■ What this task involves
Transcribe the material below exactly as it appears.

■ Data excerpt
— Start —

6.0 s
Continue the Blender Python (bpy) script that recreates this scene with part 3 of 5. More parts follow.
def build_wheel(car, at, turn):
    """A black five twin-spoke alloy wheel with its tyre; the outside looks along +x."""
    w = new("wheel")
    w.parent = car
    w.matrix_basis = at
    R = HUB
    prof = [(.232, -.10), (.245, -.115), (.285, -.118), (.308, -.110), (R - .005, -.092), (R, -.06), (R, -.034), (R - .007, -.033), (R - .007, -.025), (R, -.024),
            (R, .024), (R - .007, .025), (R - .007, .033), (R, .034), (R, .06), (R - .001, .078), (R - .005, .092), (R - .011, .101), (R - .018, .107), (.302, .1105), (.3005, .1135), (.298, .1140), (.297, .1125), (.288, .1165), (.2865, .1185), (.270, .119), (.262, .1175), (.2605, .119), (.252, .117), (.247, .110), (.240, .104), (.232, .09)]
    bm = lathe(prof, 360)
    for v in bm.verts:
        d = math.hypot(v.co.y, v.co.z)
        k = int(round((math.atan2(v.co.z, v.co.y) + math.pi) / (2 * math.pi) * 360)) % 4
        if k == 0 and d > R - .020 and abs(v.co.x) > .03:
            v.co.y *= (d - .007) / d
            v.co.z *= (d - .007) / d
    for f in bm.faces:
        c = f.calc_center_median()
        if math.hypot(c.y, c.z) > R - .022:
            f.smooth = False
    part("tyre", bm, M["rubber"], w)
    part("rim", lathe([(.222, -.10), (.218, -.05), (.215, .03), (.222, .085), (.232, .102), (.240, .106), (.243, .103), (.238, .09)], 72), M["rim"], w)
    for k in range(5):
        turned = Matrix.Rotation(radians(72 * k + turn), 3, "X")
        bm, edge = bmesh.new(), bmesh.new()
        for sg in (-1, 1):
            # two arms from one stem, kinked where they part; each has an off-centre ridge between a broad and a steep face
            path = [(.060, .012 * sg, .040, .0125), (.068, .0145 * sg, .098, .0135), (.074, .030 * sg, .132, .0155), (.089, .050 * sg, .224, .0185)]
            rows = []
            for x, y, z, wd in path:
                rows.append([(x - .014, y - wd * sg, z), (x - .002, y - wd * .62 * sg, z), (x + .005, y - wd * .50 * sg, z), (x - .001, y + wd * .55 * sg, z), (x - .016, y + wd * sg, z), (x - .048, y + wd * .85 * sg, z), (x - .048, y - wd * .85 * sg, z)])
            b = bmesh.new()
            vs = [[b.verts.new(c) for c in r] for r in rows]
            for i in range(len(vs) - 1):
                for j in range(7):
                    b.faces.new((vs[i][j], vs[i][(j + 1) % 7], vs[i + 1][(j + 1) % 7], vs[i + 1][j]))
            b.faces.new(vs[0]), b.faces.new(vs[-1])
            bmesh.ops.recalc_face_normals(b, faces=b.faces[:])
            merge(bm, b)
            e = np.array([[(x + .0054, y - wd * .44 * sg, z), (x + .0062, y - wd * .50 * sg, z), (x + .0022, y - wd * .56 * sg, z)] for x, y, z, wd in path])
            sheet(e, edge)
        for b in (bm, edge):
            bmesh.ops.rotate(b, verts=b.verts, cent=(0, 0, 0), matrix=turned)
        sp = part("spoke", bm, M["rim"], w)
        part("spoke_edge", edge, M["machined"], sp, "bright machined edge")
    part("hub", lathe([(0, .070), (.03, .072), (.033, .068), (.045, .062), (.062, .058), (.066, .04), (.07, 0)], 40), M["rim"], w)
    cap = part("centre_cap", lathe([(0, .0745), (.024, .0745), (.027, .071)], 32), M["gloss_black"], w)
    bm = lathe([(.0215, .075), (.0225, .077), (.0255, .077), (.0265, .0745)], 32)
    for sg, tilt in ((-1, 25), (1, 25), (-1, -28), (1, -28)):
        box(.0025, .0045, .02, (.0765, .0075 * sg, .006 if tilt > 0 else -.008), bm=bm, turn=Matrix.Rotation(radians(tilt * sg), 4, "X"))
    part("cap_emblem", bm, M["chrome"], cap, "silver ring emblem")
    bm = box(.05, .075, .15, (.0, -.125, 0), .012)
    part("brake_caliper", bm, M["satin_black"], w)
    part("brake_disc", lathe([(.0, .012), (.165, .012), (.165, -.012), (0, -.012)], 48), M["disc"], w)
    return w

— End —

■ Task result
6.0 s
Continue the Blender Python (bpy) script that recreates this scene with part 3 of 5. More parts follow.
def build_wheel(car, at, turn):
    """A black five twin-spoke alloy wheel with its tyre; the outside looks along +x."""
    w = new("wheel")
    w.parent = car
    w.matrix_basis = at
    R = HUB
    prof = [(.232, -.10), (.245, -.115), (.285, -.118), (.308, -.110), (R - .005, -.092), (R, -.06), (R, -.034), (R - .007, -.033), (R - .007, -.025), (R, -.024),
            (R, .024), (R - .007, .025), (R - .007, .033), (R, .034), (R, .06), (R - .001, .078), (R - .005, .092), (R - .011, .101), (R - .018, .107), (.302, .1105), (.3005, .1135), (.298, .1140), (.297, .1125), (.288, .1165), (.2865, .1185), (.270, .119), (.262, .1175), (.2605, .119), (.252, .117), (.247, .110), (.240, .104), (.232, .09)]
    bm = lathe(prof, 360)
    for v in bm.verts:
        d = math.hypot(v.co.y, v.co.z)
        k = int(round((math.atan2(v.co.z, v.co.y) + math.pi) / (2 * math.pi) * 360)) % 4
        if k == 0 and d > R - .020 and abs(v.co.x) > .03:
            v.co.y *= (d - .007) / d
            v.co.z *= (d - .007) / d
    for f in bm.faces:
        c = f.calc_center_median()
        if math.hypot(c.y, c.z) > R - .022:
            f.smooth = False
    part("tyre", bm, M["rubber"], w)
    part("rim", lathe([(.222, -.10), (.218, -.05), (.215, .03), (.222, .085), (.232, .102), (.240, .106), (.243, .103), (.238, .09)], 72), M["rim"], w)
    for k in range(5):
        turned = Matrix.Rotation(radians(72 * k + turn), 3, "X")
        bm, edge = bmesh.new(), bmesh.new()
        for sg in (-1, 1):
            # two arms from one stem, kinked where they part; each has an off-centre ridge between a broad and a steep face
            path = [(.060, .012 * sg, .040, .0125), (.068, .0145 * sg, .098, .0135), (.074, .030 * sg, .132, .0155), (.089, .050 * sg, .224, .0185)]
            rows = []
            for x, y, z, wd in path:
                rows.append([(x - .014, y - wd * sg, z), (x - .002, y - wd * .62 * sg, z), (x + .005, y - wd * .50 * sg, z), (x - .001, y + wd * .55 * sg, z), (x - .016, y + wd * sg, z), (x - .048, y + wd * .85 * sg, z), (x - .048, y - wd * .85 * sg, z)])
            b = bmesh.new()
            vs = [[b.verts.new(c) for c in r] for r in rows]
            for i in range(len(vs) - 1):
                for j in range(7):
                    b.faces.new((vs[i][j], vs[i][(j + 1) % 7], vs[i + 1][(j + 1) % 7], vs[i + 1][j]))
            b.faces.new(vs[0]), b.faces.new(vs[-1])
            bmesh.ops.recalc_face_normals(b, faces=b.faces[:])
            merge(bm, b)
            e = np.array([[(x + .0054, y - wd * .44 * sg, z), (x + .0062, y - wd * .50 * sg, z), (x + .0022, y - wd * .56 * sg, z)] for x, y, z, wd in path])
            sheet(e, edge)
        for b in (bm, edge):
            bmesh.ops.rotate(b, verts=b.verts, cent=(0, 0, 0), matrix=turned)
        sp = part("spoke", bm, M["rim"], w)
        part("spoke_edge", edge, M["machined"], sp, "bright machined edge")
    part("hub", lathe([(0, .070), (.03, .072), (.033, .068), (.045, .062), (.062, .058), (.066, .04), (.07, 0)], 40), M["rim"], w)
    cap = part("centre_cap", lathe([(0, .0745), (.024, .0745), (.027, .071)], 32), M["gloss_black"], w)
    bm = lathe([(.0215, .075), (.0225, .077), (.0255, .077), (.0265, .0745)], 32)
    for sg, tilt in ((-1, 25), (1, 25), (-1, -28), (1, -28)):
        box(.0025, .0045, .02, (.0765, .0075 * sg, .006 if tilt > 0 else -.008), bm=bm, turn=Matrix.Rotation(radians(tilt * sg), 4, "X"))
    part("cap_emblem", bm, M["chrome"], cap, "silver ring emblem")
    bm = box(.05, .075, .15, (.0, -.125, 0), .012)
    part("brake_caliper", bm, M["satin_black"], w)
    part("brake_disc", lathe([(.0, .012), (.165, .012), (.165, -.012), (0, -.012)], 48), M["disc"], w)
    return w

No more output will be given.